The Hassell design for human habitation on Mars has reached the final 10 of NASA’s 3D Printing Centennial Challenge.

This NASA competition sought perspectives from outside the traditional aerospace industry to explore how a human habitat could be designed, and delivered, on Mars using autonomous 3D printing technologies.

Hassell head of Design Technology and Innovation, Xavier de Kestelier, says the Mars Centennial Challenge is a welcome opportunity to apply a design centric approach to aerospace design.

“Designing for space exploration is typically very functional. It focuses on achieving maximum performance and maximum efficiency for technology and machines – but not for people.”

Ben Lewis, head of EOC’s Digital Design Team, says “We used highly sophisticated parametric design techniques to achieve a structure that provides maximum protection, while minimising the quantity of materials required and the amount of time the robots would need to build it.”

The robots would be sent to Mars a few years before the astronauts are due to arrive. These intelligent autonomous robots will have interchangeable roles, from battery storage to scout rovers, logistics to excavation and even 3D printing units all integrated with multiple cameras and sensors for navigation.

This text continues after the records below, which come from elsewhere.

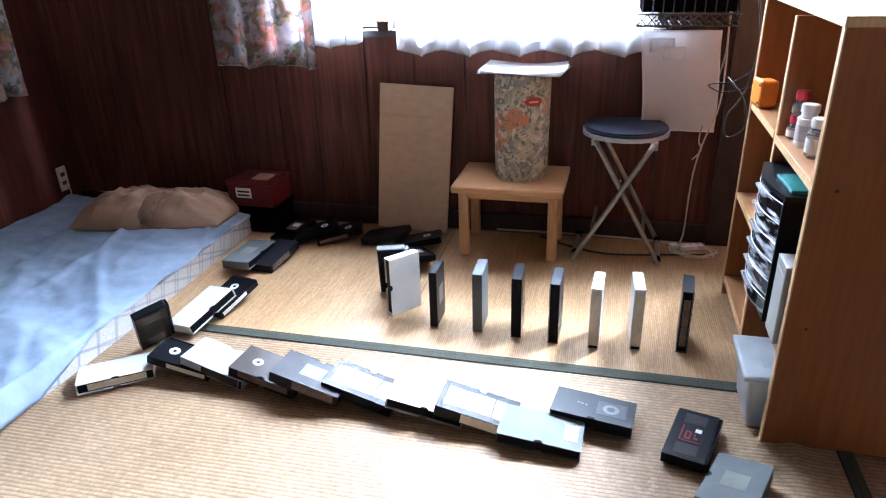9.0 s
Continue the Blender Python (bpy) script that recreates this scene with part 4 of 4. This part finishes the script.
wp = thing("white_box", "flat white box beside the drawer unit", "box", SHM @ pose(-0.010, 0.026, 0.2505))
part("body", box(0, 0, 0, 0.20, 0.080, 0.190, 0.003), M["router"], wp)
part("lid_line", box(-0.0006, 0.004, 0.165, 0.0006, 0.076, 0.167), M["ink"], wp)

bin_ = thing("storage_bin", "milky clear plastic bin with lid under the shelf", "bin", SHM @ pose(-0.052, 0.028, 0))
bb = box(0.012, 0.010, 0, 0.30, 0.185, 0.138, 0.012, 3)
for v in bb.verts:
    k = v.co.z / 0.138
    v.co.x = 0.156 + (v.co.x - 0.156) * (0.90 + 0.10 * k)
    v.co.y = 0.0975 + (v.co.y - 0.0975) * (0.90 + 0.10 * k)
part("tub", bb, M["bin"], bin_)
part("lid", box(0.0, 0.0, 0.139, 0.312, 0.195, 0.156, 0.006, 3), M["bin"], bin_, "milky plastic lid")
for k in range(6):
    part("lid_rib", box(0.05 + k * 0.035, 0.05, 0.155, 0.06 + k * 0.035, 0.15, 0.1575, 0.0006, 1), M["bin"], bin_)
for k, (w_, c_) in enumerate([(0.022, "seat"), (0.028, "tape_dark"), (0.018, "seat"), (0.03, "black")]):
    bk = thing("book", "dark blue book lying under the shelf board", "book", SHM @ pose(0.05 + 0.004 * k, 0.05, 0.1585 + sum((0.018, 0.015, 0.012)[:k])))
    part("cover", box(0, 0.03, 0, 0.20, 0.17 + 0.01 * k, (0.0175, 0.0145, 0.0115, 0.013)[k], 0.001, 1), M[c_], bk)
    part("pages", box(-0.0008, 0.034, 0.002, 0.001, 0.166, (0.0155, 0.0125, 0.0095, 0.011)[k]), M["label"], bk)

radio = thing("orange_device", "orange plastic gadget with dark screws on the shelf", "device", SHM @ pose(0.0, 0.690, 0.6385, 0, 0, 14))
part("case", box(0, -0.026, 0, 0.050, 0.034, 0.076, 0.009, 3), M["orange"], radio)
part("rim", box(-0.003, -0.029, 0.005, 0.010, 0.037, 0.080, 0.009, 3), M["orange"], radio)
for sy in (-0.019, 0.027):
    for sz in (0.016, 0.064):
        part("screw", cyl(0.003, 0.002, 10, m=pose(-0.005, sy, sz, 0, 90)), M["cable_b"], radio)


def jar(x, y, r, h, body, cap, label, band=None, z=0.6335, cap_h=0.02):
    e = thing("jar", label, "jar", SHM @ pose(x, y, z))
    b = cyl(r, h, 28, bevel=r * 0.25)
    part("glass", b, body, e, smooth=False)
    part("neck", cyl(r * 0.72, 0.008, 24, m=Matrix.Translation((0, 0, h))), body, e)
    part("cap", cyl(r * 0.82, cap_h, 28, m=Matrix.Translation((0, 0, h + 0.006)), bevel=0.002), cap, e)
    if band:
        part("label", ring(r * 0.99, r * 1.02, h * 0.5, 28), band, e, "printed paper label").matrix_basis = Matrix.Translation((0, 0, h * 0.22))
    return e


cap_r = mat("red_plastic_cap", (0.50, 0.02, 0.035), 0.4)
jar(0.040, 0.364, 0.021, 0.032, M["clear"], cap_r, "small clear jar with a red lid", M["label_w"])
jar(0.042, 0.362, 0.019, 0.028, M["clear"], cap_r, "small jar with red lid stacked on another", M["label_k"], 0.6925, 0.024)
jar(0.045, 0.290, 0.024, 0.074, M["white"], M["white"], "white bottle with grey label and white lid", M["ink"])
jar(0.048, 0.200, 0.024, 0.062, M["clear"], M["white"], "clear plastic bottle with white lid", M["label_w"])
jar(0.120, 0.280, 0.024, 0.080, M["orange"], M["orange"], "amber bottle at the back of the shelf")
jar(0.050, 0.470, 0.019, 0.082, mat("red_blue_tin", (0.25, 0.04, 0.05), 0.4), M["seat"], "red tin with a dark blue lid", M["label_w"], 0.3585)
jar(0.055, 0.520, 0.019, 0.090, M["seat"], M["seat"], "dark blue spray tin", None, 0.3585)


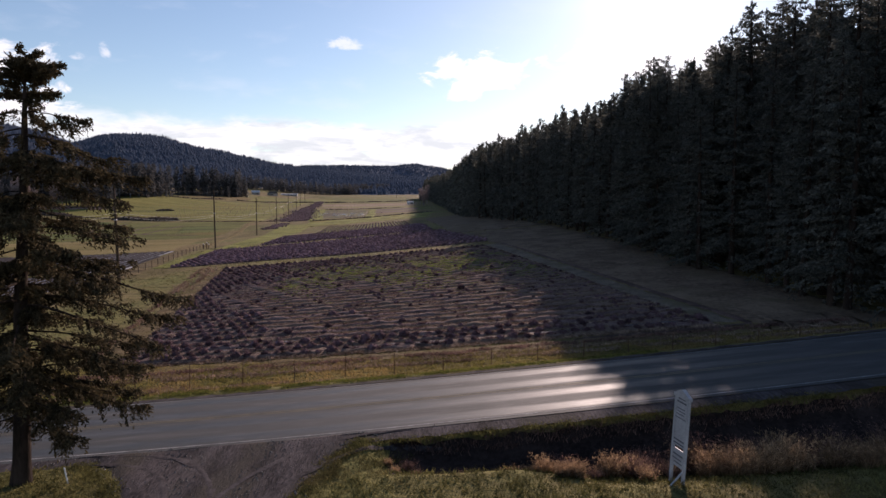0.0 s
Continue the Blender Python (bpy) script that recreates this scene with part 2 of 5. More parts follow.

They can reconfigure themselves for a multitude of purposes ensuring prolonged usage beyond the initial build phases.

Once the astronauts land, they would rapidly construct the building’s interior using a series of inflatable ‘pods’ that incorporate all the living and working requirements for everyday life on Mars.

Responding to the challenge that every kilogram of equipment that is brought to Mars is hugely expensive to transport, astronauts would be equipped to re-purpose and re-cycle as much waste material as possible.